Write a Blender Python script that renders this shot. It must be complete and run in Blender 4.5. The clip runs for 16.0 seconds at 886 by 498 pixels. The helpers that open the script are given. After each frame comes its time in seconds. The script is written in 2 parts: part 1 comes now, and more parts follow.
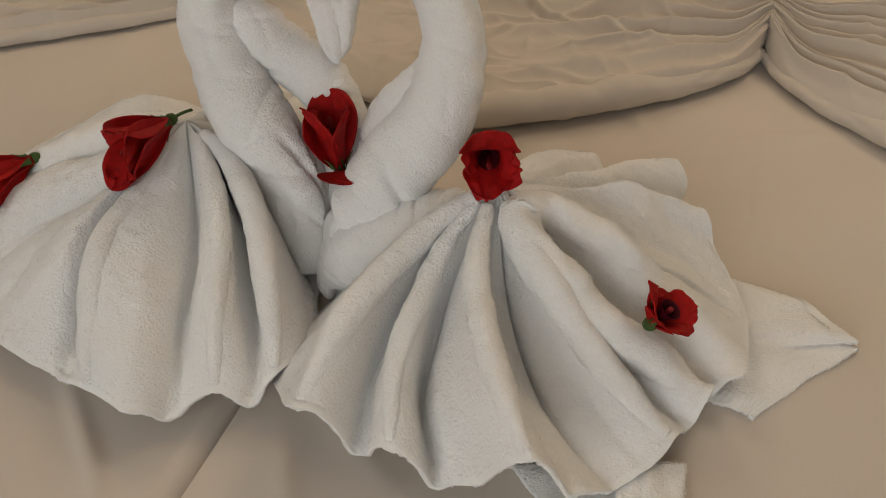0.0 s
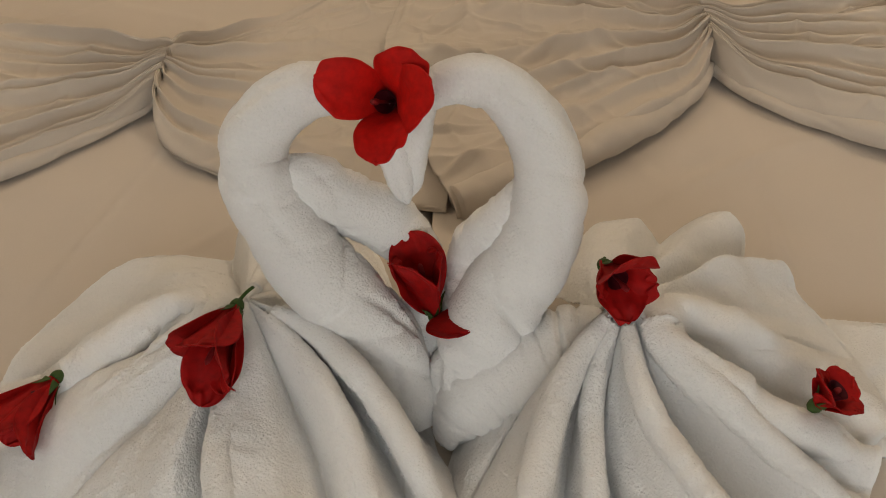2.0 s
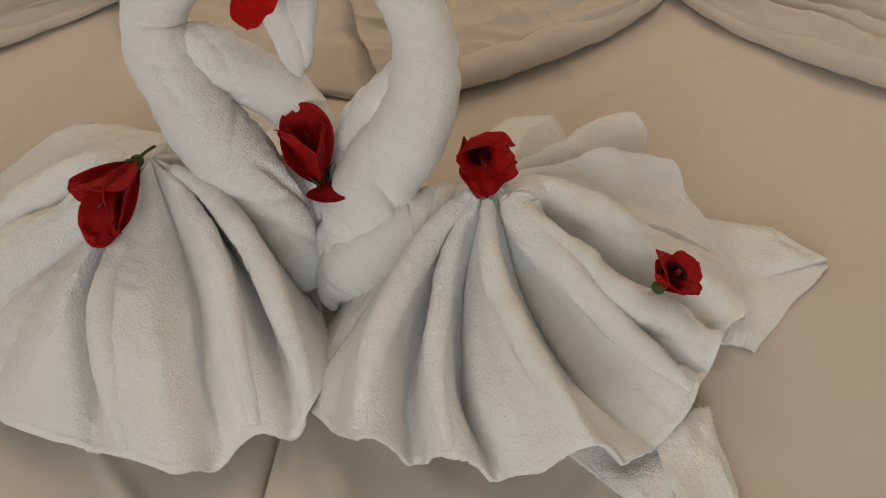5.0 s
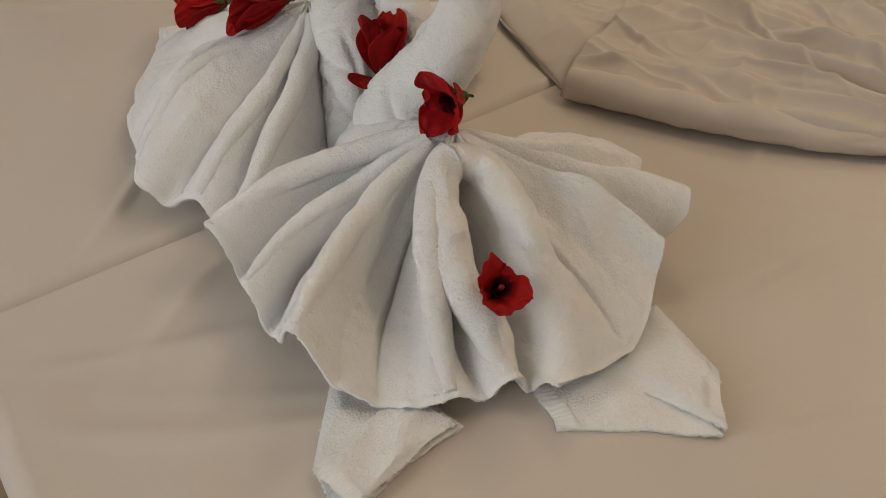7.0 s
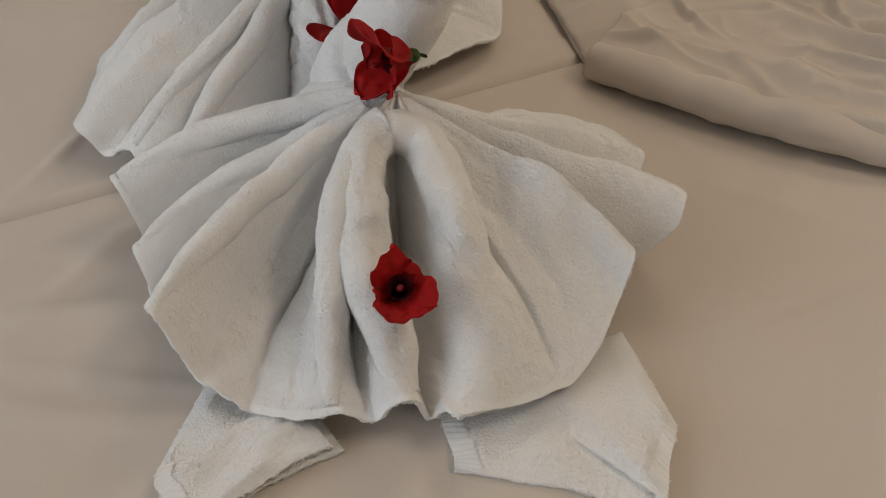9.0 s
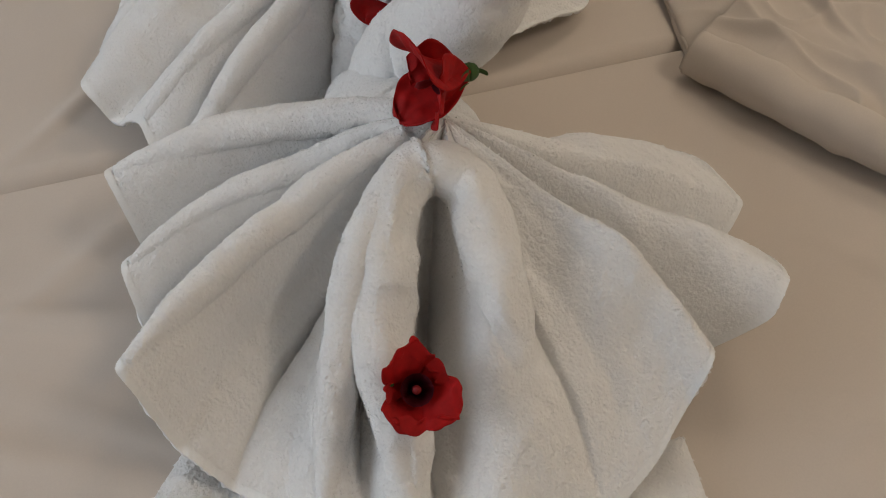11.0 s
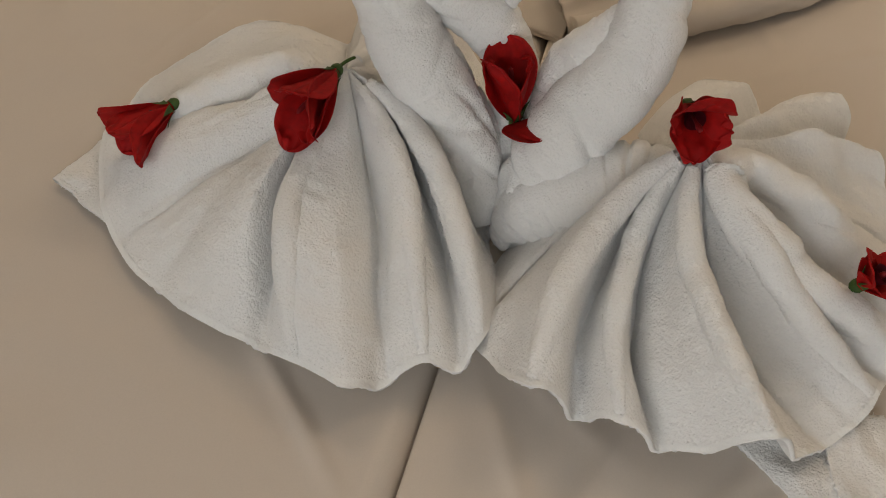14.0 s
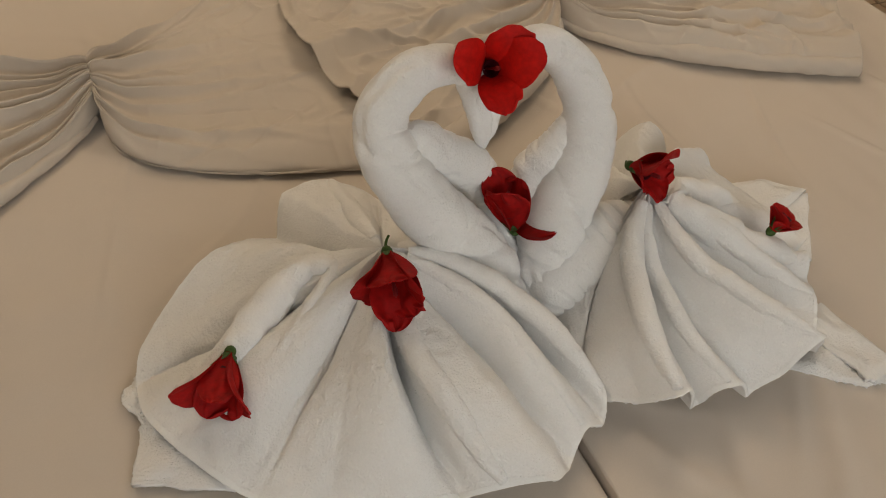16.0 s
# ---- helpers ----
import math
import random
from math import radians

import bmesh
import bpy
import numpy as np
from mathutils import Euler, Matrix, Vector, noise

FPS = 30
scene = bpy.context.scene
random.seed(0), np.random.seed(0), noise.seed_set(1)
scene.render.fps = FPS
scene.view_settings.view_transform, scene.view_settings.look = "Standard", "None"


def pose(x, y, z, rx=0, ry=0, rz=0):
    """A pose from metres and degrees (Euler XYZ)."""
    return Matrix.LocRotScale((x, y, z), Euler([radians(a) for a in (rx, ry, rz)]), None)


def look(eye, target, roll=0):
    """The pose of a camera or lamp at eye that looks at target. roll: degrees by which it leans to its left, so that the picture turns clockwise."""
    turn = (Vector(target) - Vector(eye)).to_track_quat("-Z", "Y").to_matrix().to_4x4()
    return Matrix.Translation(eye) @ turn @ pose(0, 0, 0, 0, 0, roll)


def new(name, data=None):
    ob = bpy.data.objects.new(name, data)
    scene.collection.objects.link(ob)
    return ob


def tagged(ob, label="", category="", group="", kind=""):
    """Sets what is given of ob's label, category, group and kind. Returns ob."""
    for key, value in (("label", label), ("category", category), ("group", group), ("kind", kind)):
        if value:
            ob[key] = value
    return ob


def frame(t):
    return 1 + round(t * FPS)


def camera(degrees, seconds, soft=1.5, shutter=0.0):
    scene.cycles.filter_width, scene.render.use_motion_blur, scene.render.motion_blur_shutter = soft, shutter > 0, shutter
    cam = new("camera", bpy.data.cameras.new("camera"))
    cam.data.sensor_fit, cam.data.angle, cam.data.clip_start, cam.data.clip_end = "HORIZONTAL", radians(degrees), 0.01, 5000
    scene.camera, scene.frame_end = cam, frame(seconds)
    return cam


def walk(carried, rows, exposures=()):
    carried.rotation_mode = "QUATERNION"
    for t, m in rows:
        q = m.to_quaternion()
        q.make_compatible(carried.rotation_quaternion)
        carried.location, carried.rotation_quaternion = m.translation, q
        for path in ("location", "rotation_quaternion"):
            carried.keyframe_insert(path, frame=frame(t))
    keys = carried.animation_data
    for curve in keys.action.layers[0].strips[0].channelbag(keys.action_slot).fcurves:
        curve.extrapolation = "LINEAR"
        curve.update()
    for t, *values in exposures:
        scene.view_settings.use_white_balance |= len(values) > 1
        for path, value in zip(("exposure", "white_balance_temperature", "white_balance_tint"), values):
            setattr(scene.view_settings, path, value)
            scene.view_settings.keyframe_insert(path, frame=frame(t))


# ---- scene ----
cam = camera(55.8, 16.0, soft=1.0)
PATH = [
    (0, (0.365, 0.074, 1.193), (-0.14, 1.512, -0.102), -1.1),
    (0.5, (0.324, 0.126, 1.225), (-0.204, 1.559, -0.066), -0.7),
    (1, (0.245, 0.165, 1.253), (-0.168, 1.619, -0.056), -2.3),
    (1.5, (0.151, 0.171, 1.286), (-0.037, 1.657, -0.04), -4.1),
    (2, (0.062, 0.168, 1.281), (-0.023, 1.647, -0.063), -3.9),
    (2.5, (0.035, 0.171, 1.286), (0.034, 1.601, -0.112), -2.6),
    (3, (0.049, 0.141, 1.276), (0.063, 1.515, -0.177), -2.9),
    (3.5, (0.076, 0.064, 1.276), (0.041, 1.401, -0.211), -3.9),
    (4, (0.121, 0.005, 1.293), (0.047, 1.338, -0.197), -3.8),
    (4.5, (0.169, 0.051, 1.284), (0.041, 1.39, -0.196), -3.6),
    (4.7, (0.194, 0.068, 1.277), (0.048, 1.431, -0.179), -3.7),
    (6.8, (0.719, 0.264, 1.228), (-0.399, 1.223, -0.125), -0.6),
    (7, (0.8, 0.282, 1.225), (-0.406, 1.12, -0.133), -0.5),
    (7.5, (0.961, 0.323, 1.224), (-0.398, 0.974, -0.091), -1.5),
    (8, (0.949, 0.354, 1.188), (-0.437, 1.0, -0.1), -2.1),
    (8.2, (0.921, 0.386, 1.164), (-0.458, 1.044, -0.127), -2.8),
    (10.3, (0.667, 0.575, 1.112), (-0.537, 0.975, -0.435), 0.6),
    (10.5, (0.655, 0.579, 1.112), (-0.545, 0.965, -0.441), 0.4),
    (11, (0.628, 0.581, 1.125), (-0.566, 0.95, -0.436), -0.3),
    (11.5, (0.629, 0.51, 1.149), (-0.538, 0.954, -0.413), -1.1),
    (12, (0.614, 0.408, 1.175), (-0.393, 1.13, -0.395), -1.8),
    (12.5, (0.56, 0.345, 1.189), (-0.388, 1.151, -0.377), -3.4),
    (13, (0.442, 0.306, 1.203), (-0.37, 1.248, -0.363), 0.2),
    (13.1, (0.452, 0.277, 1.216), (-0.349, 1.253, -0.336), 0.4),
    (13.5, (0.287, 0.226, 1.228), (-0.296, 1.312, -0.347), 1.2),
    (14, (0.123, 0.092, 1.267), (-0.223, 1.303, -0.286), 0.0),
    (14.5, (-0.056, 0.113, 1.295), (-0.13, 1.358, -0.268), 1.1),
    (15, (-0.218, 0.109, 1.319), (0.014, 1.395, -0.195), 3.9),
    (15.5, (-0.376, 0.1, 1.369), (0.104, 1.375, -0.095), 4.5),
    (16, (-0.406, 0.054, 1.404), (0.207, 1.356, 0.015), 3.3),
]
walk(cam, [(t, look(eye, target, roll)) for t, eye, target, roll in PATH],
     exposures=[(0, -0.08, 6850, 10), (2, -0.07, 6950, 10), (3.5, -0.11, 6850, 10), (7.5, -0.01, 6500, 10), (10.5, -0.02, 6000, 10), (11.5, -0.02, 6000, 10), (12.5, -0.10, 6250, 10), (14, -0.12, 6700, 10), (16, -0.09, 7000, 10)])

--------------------

• Work to complete: Output an exact copy of the material, with the pictures removed.

• The result:
Write a Blender Python script that renders this shot. It must be complete and run in Blender 4.5. The clip runs for 16.0 seconds at 886 by 498 pixels. The helpers that open the script are given. After each frame comes its time in seconds. The script is written in 2 parts: part 1 comes now, and more parts follow.
0.0 s
2.0 s
5.0 s
7.0 s
9.0 s
11.0 s
14.0 s
16.0 s
# ---- helpers ----
import math
import random
from math import radians

import bmesh
import bpy
import numpy as np
from mathutils import Euler, Matrix, Vector, noise

FPS = 30
scene = bpy.context.scene
random.seed(0), np.random.seed(0), noise.seed_set(1)
scene.render.fps = FPS
scene.view_settings.view_transform, scene.view_settings.look = "Standard", "None"


def pose(x, y, z, rx=0, ry=0, rz=0):
    """A pose from metres and degrees (Euler XYZ)."""
    return Matrix.LocRotScale((x, y, z), Euler([radians(a) for a in (rx, ry, rz)]), None)


def look(eye, target, roll=0):
    """The pose of a camera or lamp at eye that looks at target. roll: degrees by which it leans to its left, so that the picture turns clockwise."""
    turn = (Vector(target) - Vector(eye)).to_track_quat("-Z", "Y").to_matrix().to_4x4()
    return Matrix.Translation(eye) @ turn @ pose(0, 0, 0, 0, 0, roll)


def new(name, data=None):
    ob = bpy.data.objects.new(name, data)
    scene.collection.objects.link(ob)
    return ob


def tagged(ob, label="", category="", group="", kind=""):
    """Sets what is given of ob's label, category, group and kind. Returns ob."""
    for key, value in (("label", label), ("category", category), ("group", group), ("kind", kind)):
        if value:
            ob[key] = value
    return ob


def frame(t):
    return 1 + round(t * FPS)


def camera(degrees, seconds, soft=1.5, shutter=0.0):
    scene.cycles.filter_width, scene.render.use_motion_blur, scene.render.motion_blur_shutter = soft, shutter > 0, shutter
    cam = new("camera", bpy.data.cameras.new("camera"))
    cam.data.sensor_fit, cam.data.angle, cam.data.clip_start, cam.data.clip_end = "HORIZONTAL", radians(degrees), 0.01, 5000
    scene.camera, scene.frame_end = cam, frame(seconds)
    return cam


def walk(carried, rows, exposures=()):
    carried.rotation_mode = "QUATERNION"
    for t, m in rows:
        q = m.to_quaternion()
        q.make_compatible(carried.rotation_quaternion)
        carried.location, carried.rotation_quaternion = m.translation, q
        for path in ("location", "rotation_quaternion"):
            carried.keyframe_insert(path, frame=frame(t))
    keys = carried.animation_data
    for curve in keys.action.layers[0].strips[0].channelbag(keys.action_slot).fcurves:
        curve.extrapolation = "LINEAR"
        curve.update()
    for t, *values in exposures:
        scene.view_settings.use_white_balance |= len(values) > 1
        for path, value in zip(("exposure", "white_balance_temperature", "white_balance_tint"), values):
            setattr(scene.view_settings, path, value)
            scene.view_settings.keyframe_insert(path, frame=frame(t))


# ---- scene ----
cam = camera(55.8, 16.0, soft=1.0)
PATH = [
    (0, (0.365, 0.074, 1.193), (-0.14, 1.512, -0.102), -1.1),
    (0.5, (0.324, 0.126, 1.225), (-0.204, 1.559, -0.066), -0.7),
    (1, (0.245, 0.165, 1.253), (-0.168, 1.619, -0.056), -2.3),
    (1.5, (0.151, 0.171, 1.286), (-0.037, 1.657, -0.04), -4.1),
    (2, (0.062, 0.168, 1.281), (-0.023, 1.647, -0.063), -3.9),
    (2.5, (0.035, 0.171, 1.286), (0.034, 1.601, -0.112), -2.6),
    (3, (0.049, 0.141, 1.276), (0.063, 1.515, -0.177), -2.9),
    (3.5, (0.076, 0.064, 1.276), (0.041, 1.401, -0.211), -3.9),
    (4, (0.121, 0.005, 1.293), (0.047, 1.338, -0.197), -3.8),
    (4.5, (0.169, 0.051, 1.284), (0.041, 1.39, -0.196), -3.6),
    (4.7, (0.194, 0.068, 1.277), (0.048, 1.431, -0.179), -3.7),
    (6.8, (0.719, 0.264, 1.228), (-0.399, 1.223, -0.125), -0.6),
    (7, (0.8, 0.282, 1.225), (-0.406, 1.12, -0.133), -0.5),
    (7.5, (0.961, 0.323, 1.224), (-0.398, 0.974, -0.091), -1.5),
    (8, (0.949, 0.354, 1.188), (-0.437, 1.0, -0.1), -2.1),
    (8.2, (0.921, 0.386, 1.164), (-0.458, 1.044, -0.127), -2.8),
    (10.3, (0.667, 0.575, 1.112), (-0.537, 0.975, -0.435), 0.6),
    (10.5, (0.655, 0.579, 1.112), (-0.545, 0.965, -0.441), 0.4),
    (11, (0.628, 0.581, 1.125), (-0.566, 0.95, -0.436), -0.3),
    (11.5, (0.629, 0.51, 1.149), (-0.538, 0.954, -0.413), -1.1),
    (12, (0.614, 0.408, 1.175), (-0.393, 1.13, -0.395), -1.8),
    (12.5, (0.56, 0.345, 1.189), (-0.388, 1.151, -0.377), -3.4),
    (13, (0.442, 0.306, 1.203), (-0.37, 1.248, -0.363), 0.2),
    (13.1, (0.452, 0.277, 1.216), (-0.349, 1.253, -0.336), 0.4),
    (13.5, (0.287, 0.226, 1.228), (-0.296, 1.312, -0.347), 1.2),
    (14, (0.123, 0.092, 1.267), (-0.223, 1.303, -0.286), 0.0),
    (14.5, (-0.056, 0.113, 1.295), (-0.13, 1.358, -0.268), 1.1),
    (15, (-0.218, 0.109, 1.319), (0.014, 1.395, -0.195), 3.9),
    (15.5, (-0.376, 0.1, 1.369), (0.104, 1.375, -0.095), 4.5),
    (16, (-0.406, 0.054, 1.404), (0.207, 1.356, 0.015), 3.3),
]
walk(cam, [(t, look(eye, target, roll)) for t, eye, target, roll in PATH],
     exposures=[(0, -0.08, 6850, 10), (2, -0.07, 6950, 10), (3.5, -0.11, 6850, 10), (7.5, -0.01, 6500, 10), (10.5, -0.02, 6000, 10), (11.5, -0.02, 6000, 10), (12.5, -0.10, 6250, 10), (14, -0.12, 6700, 10), (16, -0.09, 7000, 10)])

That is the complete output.